The idea of ``trn1`` and ``trn2`` were to prepare the elements for each column in such a way, that 
we could then leverage the new structure using ``zip1`` and ``zip2``.

Now, looking at the ``8x8 matrix`` our initial approach would be very simple:

.. image:: ../_static/submatrices.png
  :width: 400
  :alt: Matrix divided in 4 quadrants

We would separate our transposition task in 4 subtasks. 
Each of the 4 ``4x4 submatrices`` would be transposed using our ``trans_4_4`` kernel.

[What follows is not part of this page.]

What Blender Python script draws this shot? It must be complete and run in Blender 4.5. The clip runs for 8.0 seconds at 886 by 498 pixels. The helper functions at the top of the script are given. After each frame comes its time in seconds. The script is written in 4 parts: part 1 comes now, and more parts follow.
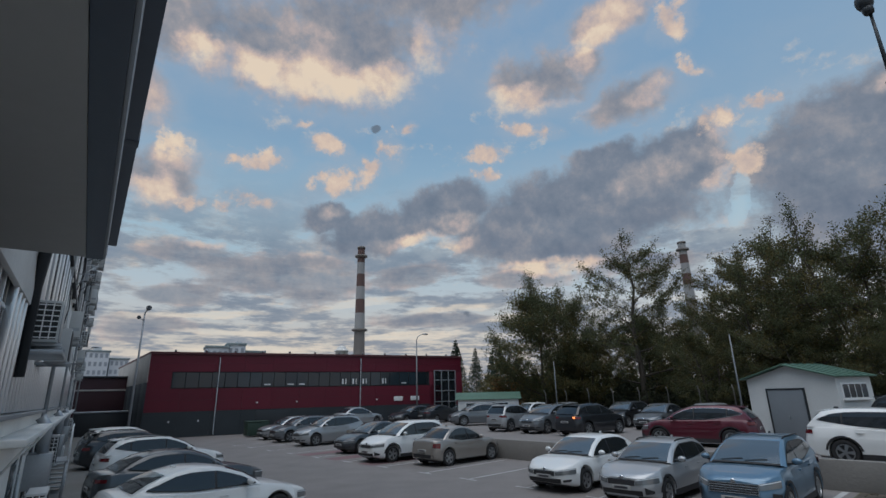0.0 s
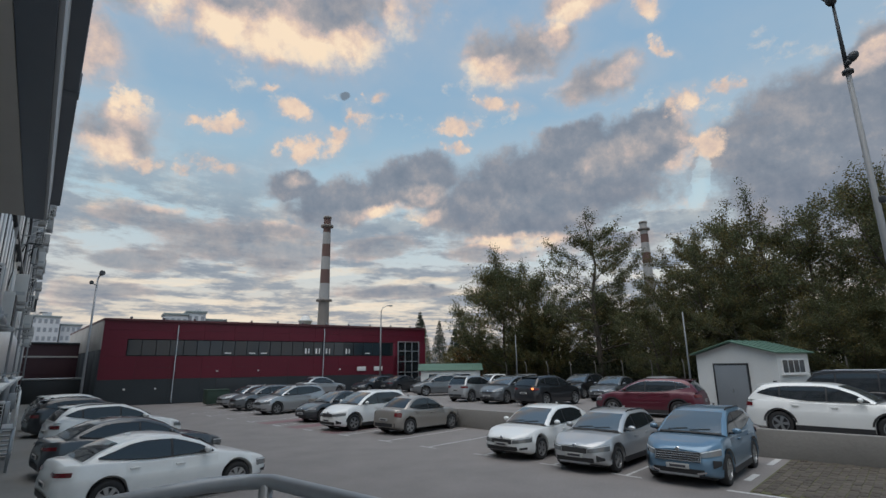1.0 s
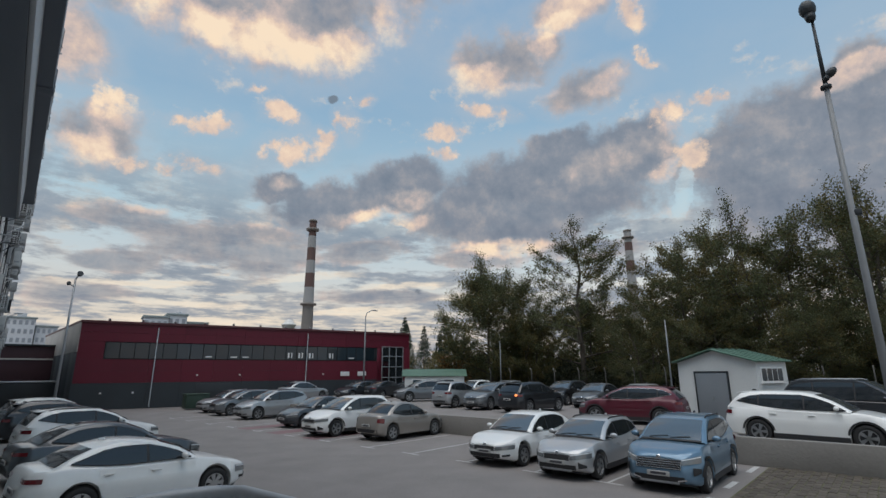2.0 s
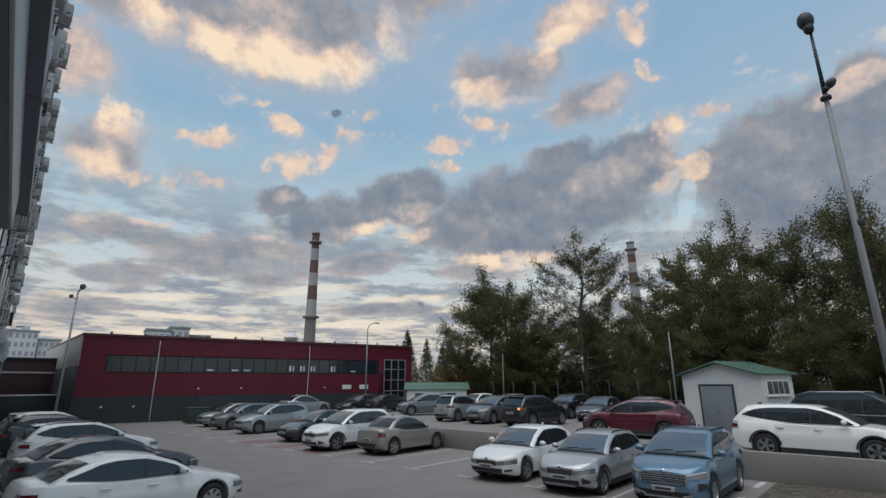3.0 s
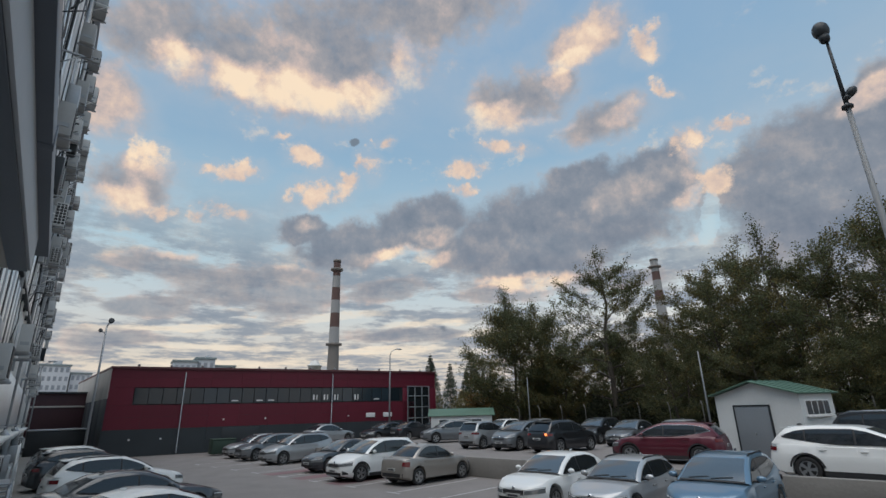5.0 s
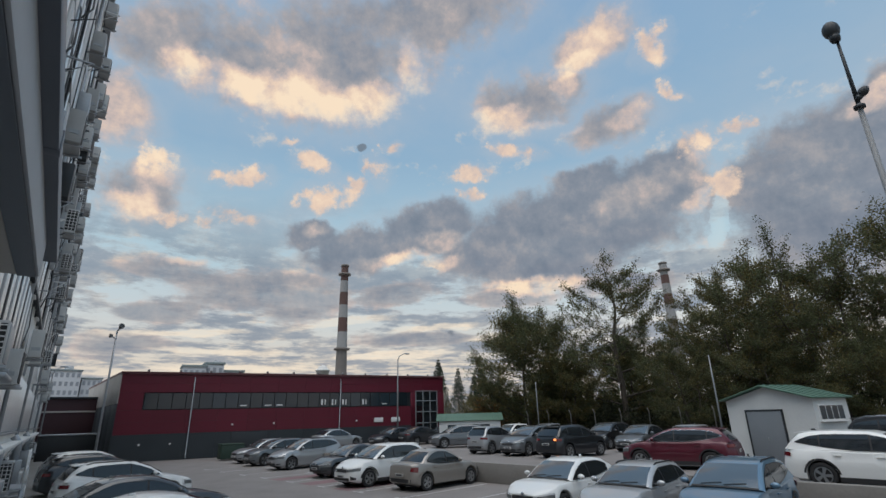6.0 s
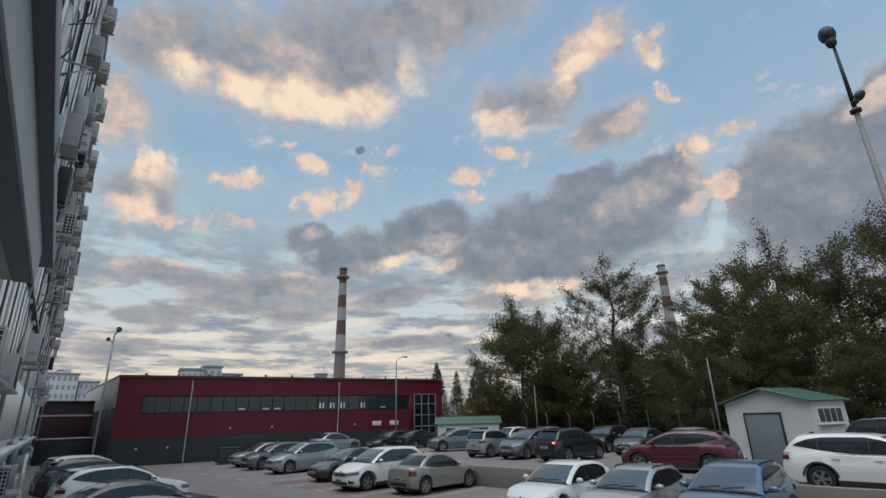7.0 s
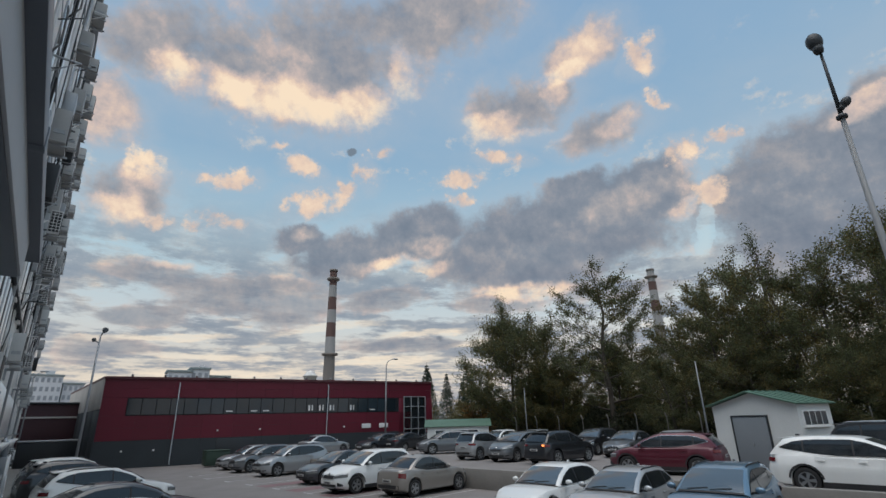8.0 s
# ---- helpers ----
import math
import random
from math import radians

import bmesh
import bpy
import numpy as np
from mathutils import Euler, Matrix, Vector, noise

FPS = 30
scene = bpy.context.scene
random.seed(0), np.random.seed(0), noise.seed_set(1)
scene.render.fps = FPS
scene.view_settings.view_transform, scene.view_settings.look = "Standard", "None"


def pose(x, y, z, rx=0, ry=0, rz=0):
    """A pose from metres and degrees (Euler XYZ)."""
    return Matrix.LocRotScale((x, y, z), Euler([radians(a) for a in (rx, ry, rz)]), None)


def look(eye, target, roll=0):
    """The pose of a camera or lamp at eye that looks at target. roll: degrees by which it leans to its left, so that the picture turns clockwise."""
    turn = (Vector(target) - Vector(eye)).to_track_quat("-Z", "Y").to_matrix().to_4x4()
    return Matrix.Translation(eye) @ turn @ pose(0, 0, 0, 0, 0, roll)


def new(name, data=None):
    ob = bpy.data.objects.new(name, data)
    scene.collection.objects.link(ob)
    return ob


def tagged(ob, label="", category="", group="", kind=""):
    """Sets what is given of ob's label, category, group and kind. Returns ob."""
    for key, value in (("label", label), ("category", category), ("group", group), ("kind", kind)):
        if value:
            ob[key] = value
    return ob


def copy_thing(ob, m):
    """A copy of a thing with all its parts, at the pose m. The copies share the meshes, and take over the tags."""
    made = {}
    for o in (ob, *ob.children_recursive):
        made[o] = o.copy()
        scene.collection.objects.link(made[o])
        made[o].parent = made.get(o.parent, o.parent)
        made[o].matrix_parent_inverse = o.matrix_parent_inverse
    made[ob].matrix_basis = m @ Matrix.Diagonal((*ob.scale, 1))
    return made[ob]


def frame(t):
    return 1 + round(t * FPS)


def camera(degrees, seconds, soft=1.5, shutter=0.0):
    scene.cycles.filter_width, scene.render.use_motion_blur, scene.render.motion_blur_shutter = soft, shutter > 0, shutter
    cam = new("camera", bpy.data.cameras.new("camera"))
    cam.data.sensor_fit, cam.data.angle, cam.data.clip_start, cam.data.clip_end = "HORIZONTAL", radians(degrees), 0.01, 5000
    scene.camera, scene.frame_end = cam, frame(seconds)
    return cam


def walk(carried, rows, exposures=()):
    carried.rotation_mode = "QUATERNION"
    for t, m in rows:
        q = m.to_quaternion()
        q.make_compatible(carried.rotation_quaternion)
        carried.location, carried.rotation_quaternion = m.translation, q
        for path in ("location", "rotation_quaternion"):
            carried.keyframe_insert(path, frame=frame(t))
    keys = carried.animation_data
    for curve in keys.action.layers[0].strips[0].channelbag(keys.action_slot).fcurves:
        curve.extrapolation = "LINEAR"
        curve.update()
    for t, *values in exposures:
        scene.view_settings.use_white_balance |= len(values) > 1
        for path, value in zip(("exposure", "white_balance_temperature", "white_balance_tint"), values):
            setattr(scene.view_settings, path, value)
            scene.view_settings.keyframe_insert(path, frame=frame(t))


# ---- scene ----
cam = camera(83.6, 8.0)
PATH = [
    (0, (-0.040, 0.000, 2.860), (1.268, 1.404, 3.425), -1.4),
    (0.5, (-0.028, -0.005, 2.866), (1.342, 1.368, 3.354), -1.1),
    (1, (0.010, -0.003, 2.855), (1.430, 1.329, 3.312), -0.7),
    (1.5, (0.016, -0.001, 2.866), (1.468, 1.295, 3.326), -0.3),
    (3, (0.109, -0.015, 2.860), (1.547, 1.272, 3.386), -0.3),
    (3.5, (0.130, -0.026, 2.878), (1.545, 1.276, 3.430), -0.7),
    (4, (0.152, -0.038, 2.871), (1.546, 1.273, 3.450), -1.0),
    (4.5, (0.176, -0.042, 2.892), (1.555, 1.276, 3.494), -1.3),
    (6, (0.214, -0.011, 2.913), (1.552, 1.332, 3.548), -1.5),
    (6.5, (0.235, -0.019, 2.902), (1.570, 1.326, 3.542), -1.5),
    (7, (0.219, -0.021, 2.935), (1.559, 1.315, 3.580), -1.6),
    (7.5, (0.231, -0.027, 2.910), (1.581, 1.297, 3.563), -1.5),
    (8, (0.218, 0.000, 2.894), (1.582, 1.308, 3.549), -1.5),
]
walk(cam, [(t, look(e, g, r)) for t, e, g, r in PATH], [(0, -0.3, 6150, 10), (0.5, -0.05, 6450, 10), (1.0, 0.0, 6550, 10), (8, 0.0, 6550, 10)])

# ---- world and light ----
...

1. The upper left matrix (in the image A) would be transposed and stored at the loading position.
2. The upper right matrix (in the image B) would be transposed and stored at the "loading" position of the bottom left matrix.
3. The bottom left matrix (in the image C) would be transposed and stored at the "loading" position of the upper right matrix.

.. literalinclude:: ../../src/submissions/03_neon/07_transposition/optimization/trans_neon_8_8.S
    :language: asm
    :lines: 89-184
    :lineno-match:
    :caption: loading, transposition and storing of upper right and bottom left matrix

4. The bottom right matrix (in the image D) would be transposed and stored at the loading position.

To optimize our first version we removed the PCS to all registers that we did not use. 
We also wrote our kernel in a more compact manner.

.. literalinclude:: ../../src/submissions/03_neon/07_transposition/optimization/v2_trans_neon_8_8.S
    :language: asm
    :lines: 40-121
    :lineno-match:
    :caption: Optimized second transposition kernel

3.7.2 Performance Measuring
^^^^^^^^^^^^^^^^^^^^^^^^^^^^

We also wanted to know the performance of our transposition kernel, which in 
our case would be the loading and storing of elements.

.. literalinclude:: ../../src/submissions/03_neon/07_transposition/benchmark/benchmarking_results.txt
    :language: text
    :lineno-match:
    :caption: ``trans_8_8`` performance in ``GiB/s``

Our results showed that we for our first version we are transferring about ``80 GiB/s``.
In our optimized version we **increase** this performance by roughly ``33 GiB/s``.